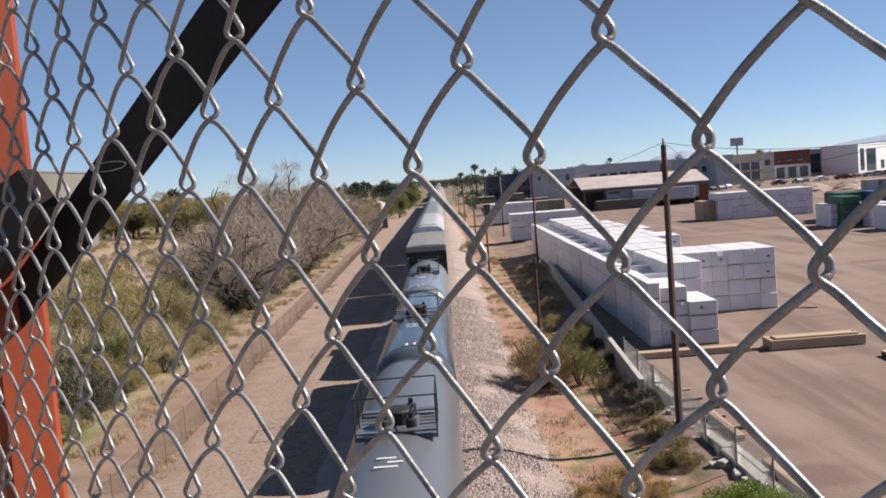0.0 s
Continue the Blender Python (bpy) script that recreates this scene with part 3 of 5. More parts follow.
.....
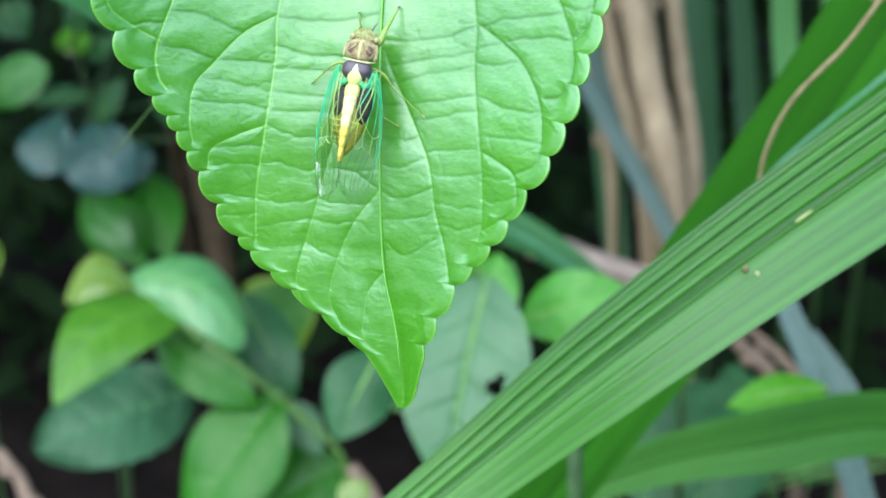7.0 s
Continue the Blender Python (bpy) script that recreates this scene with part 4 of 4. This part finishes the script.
.....
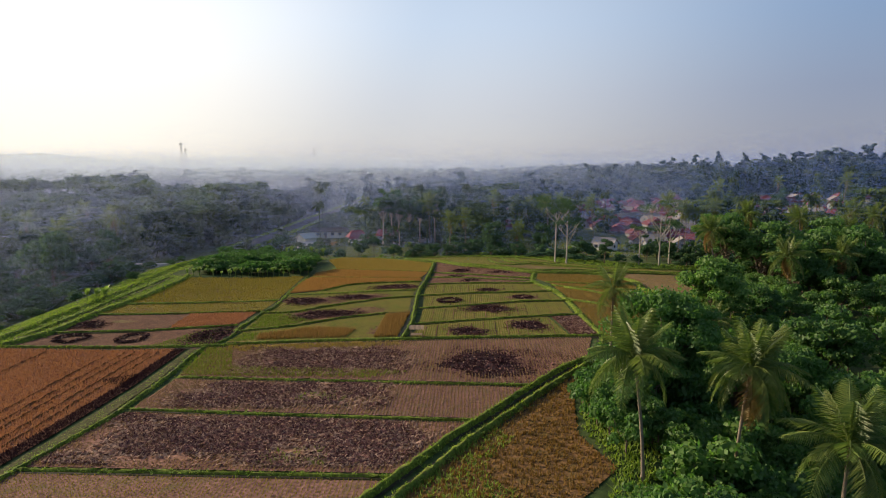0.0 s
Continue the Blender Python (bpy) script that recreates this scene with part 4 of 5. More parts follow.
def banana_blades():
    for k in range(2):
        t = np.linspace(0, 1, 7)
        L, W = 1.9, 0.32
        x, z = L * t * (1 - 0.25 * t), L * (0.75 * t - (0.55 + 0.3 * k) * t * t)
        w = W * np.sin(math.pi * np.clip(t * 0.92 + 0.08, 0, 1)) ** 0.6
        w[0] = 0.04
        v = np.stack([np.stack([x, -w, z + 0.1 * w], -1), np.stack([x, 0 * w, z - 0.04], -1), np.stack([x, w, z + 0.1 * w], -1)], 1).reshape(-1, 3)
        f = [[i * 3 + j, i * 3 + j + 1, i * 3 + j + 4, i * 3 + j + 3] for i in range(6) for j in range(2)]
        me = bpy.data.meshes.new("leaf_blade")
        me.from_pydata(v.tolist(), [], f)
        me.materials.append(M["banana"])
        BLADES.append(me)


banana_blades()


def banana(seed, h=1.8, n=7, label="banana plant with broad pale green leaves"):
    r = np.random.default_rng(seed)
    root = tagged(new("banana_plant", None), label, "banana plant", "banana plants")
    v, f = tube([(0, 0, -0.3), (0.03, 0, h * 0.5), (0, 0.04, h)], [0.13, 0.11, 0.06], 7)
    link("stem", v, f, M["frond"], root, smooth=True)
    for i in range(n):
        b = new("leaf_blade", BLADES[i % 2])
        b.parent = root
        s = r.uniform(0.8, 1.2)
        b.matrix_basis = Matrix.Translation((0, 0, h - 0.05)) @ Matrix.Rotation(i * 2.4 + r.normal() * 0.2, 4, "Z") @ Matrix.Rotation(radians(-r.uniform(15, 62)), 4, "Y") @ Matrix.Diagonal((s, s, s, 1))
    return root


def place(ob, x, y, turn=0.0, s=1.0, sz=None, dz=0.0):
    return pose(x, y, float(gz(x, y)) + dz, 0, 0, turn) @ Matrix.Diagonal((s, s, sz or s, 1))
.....
Each line that has the word "script" counts once. How many such lines are in the data? Give the number alone.

3